> **Set problem**: Make an exact copy of the records, dropping all pictures.

--------------------------------

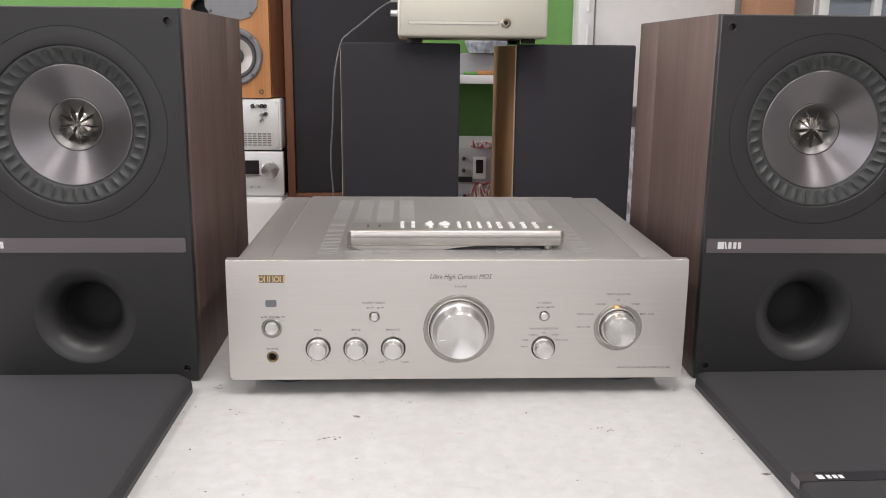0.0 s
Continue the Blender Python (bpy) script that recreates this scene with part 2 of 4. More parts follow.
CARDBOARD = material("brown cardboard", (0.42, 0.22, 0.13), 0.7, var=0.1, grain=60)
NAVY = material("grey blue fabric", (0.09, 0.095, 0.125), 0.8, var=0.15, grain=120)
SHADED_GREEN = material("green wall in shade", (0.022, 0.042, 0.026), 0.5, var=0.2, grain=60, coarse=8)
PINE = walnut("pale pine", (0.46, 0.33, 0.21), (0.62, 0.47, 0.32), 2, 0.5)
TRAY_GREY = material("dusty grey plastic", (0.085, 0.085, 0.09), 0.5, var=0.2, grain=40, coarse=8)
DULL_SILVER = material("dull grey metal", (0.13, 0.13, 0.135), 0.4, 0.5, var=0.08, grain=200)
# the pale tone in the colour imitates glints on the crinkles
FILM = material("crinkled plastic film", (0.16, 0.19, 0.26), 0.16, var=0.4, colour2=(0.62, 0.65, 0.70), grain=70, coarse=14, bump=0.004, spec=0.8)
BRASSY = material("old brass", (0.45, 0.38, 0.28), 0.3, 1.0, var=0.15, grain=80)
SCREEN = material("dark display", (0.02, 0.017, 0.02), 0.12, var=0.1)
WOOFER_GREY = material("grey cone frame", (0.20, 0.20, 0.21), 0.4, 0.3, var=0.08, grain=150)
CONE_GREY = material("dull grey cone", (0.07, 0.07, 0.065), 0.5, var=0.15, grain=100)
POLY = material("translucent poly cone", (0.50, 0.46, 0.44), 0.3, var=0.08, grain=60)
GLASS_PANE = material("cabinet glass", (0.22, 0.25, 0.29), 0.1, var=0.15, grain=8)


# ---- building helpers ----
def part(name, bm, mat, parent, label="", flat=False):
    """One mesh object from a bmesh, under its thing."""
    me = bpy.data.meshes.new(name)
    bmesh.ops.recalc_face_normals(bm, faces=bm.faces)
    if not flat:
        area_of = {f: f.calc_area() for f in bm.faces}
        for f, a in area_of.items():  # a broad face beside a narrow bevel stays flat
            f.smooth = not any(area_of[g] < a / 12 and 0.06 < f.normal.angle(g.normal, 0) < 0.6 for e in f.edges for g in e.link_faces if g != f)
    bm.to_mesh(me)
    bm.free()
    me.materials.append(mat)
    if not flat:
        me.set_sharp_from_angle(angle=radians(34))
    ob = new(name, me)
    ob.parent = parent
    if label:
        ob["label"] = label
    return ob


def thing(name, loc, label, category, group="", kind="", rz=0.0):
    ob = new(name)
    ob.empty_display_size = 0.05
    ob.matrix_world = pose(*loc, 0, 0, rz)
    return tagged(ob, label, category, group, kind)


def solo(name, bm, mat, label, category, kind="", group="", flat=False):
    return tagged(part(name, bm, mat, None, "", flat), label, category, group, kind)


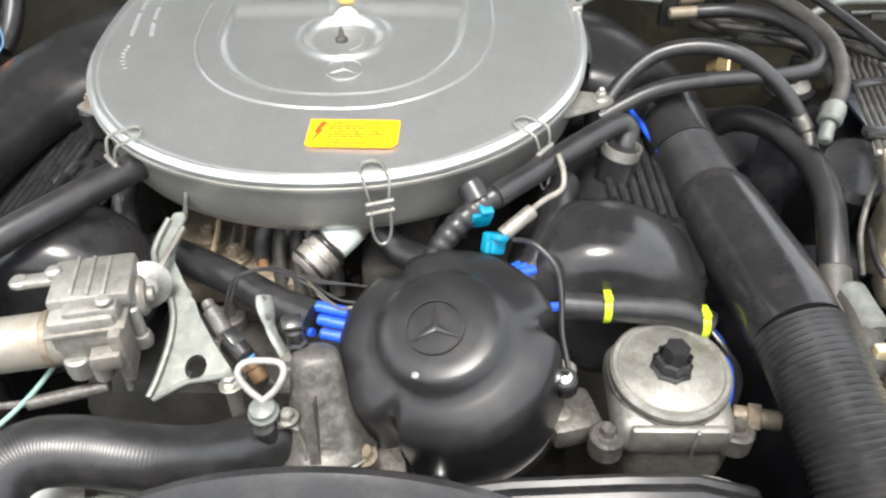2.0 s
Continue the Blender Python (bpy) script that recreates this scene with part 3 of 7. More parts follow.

--------------------------------

> **Exercise result**:
0.0 s
Continue the Blender Python (bpy) script that recreates this scene with part 2 of 4. More parts follow.
CARDBOARD = material("brown cardboard", (0.42, 0.22, 0.13), 0.7, var=0.1, grain=60)
NAVY = material("grey blue fabric", (0.09, 0.095, 0.125), 0.8, var=0.15, grain=120)
SHADED_GREEN = material("green wall in shade", (0.022, 0.042, 0.026), 0.5, var=0.2, grain=60, coarse=8)
PINE = walnut("pale pine", (0.46, 0.33, 0.21), (0.62, 0.47, 0.32), 2, 0.5)
TRAY_GREY = material("dusty grey plastic", (0.085, 0.085, 0.09), 0.5, var=0.2, grain=40, coarse=8)
DULL_SILVER = material("dull grey metal", (0.13, 0.13, 0.135), 0.4, 0.5, var=0.08, grain=200)
# the pale tone in the colour imitates glints on the crinkles
FILM = material("crinkled plastic film", (0.16, 0.19, 0.26), 0.16, var=0.4, colour2=(0.62, 0.65, 0.70), grain=70, coarse=14, bump=0.004, spec=0.8)
BRASSY = material("old brass", (0.45, 0.38, 0.28), 0.3, 1.0, var=0.15, grain=80)
SCREEN = material("dark display", (0.02, 0.017, 0.02), 0.12, var=0.1)
WOOFER_GREY = material("grey cone frame", (0.20, 0.20, 0.21), 0.4, 0.3, var=0.08, grain=150)
CONE_GREY = material("dull grey cone", (0.07, 0.07, 0.065), 0.5, var=0.15, grain=100)
POLY = material("translucent poly cone", (0.50, 0.46, 0.44), 0.3, var=0.08, grain=60)
GLASS_PANE = material("cabinet glass", (0.22, 0.25, 0.29), 0.1, var=0.15, grain=8)


# ---- building helpers ----
def part(name, bm, mat, parent, label="", flat=False):
    """One mesh object from a bmesh, under its thing."""
    me = bpy.data.meshes.new(name)
    bmesh.ops.recalc_face_normals(bm, faces=bm.faces)
    if not flat:
        area_of = {f: f.calc_area() for f in bm.faces}
        for f, a in area_of.items():  # a broad face beside a narrow bevel stays flat
            f.smooth = not any(area_of[g] < a / 12 and 0.06 < f.normal.angle(g.normal, 0) < 0.6 for e in f.edges for g in e.link_faces if g != f)
    bm.to_mesh(me)
    bm.free()
    me.materials.append(mat)
    if not flat:
        me.set_sharp_from_angle(angle=radians(34))
    ob = new(name, me)
    ob.parent = parent
    if label:
        ob["label"] = label
    return ob


def thing(name, loc, label, category, group="", kind="", rz=0.0):
    ob = new(name)
    ob.empty_display_size = 0.05
    ob.matrix_world = pose(*loc, 0, 0, rz)
    return tagged(ob, label, category, group, kind)


def solo(name, bm, mat, label, category, kind="", group="", flat=False):
    return tagged(part(name, bm, mat, None, "", flat), label, category, group, kind)


2.0 s
Continue the Blender Python (bpy) script that recreates this scene with part 3 of 7. More parts follow.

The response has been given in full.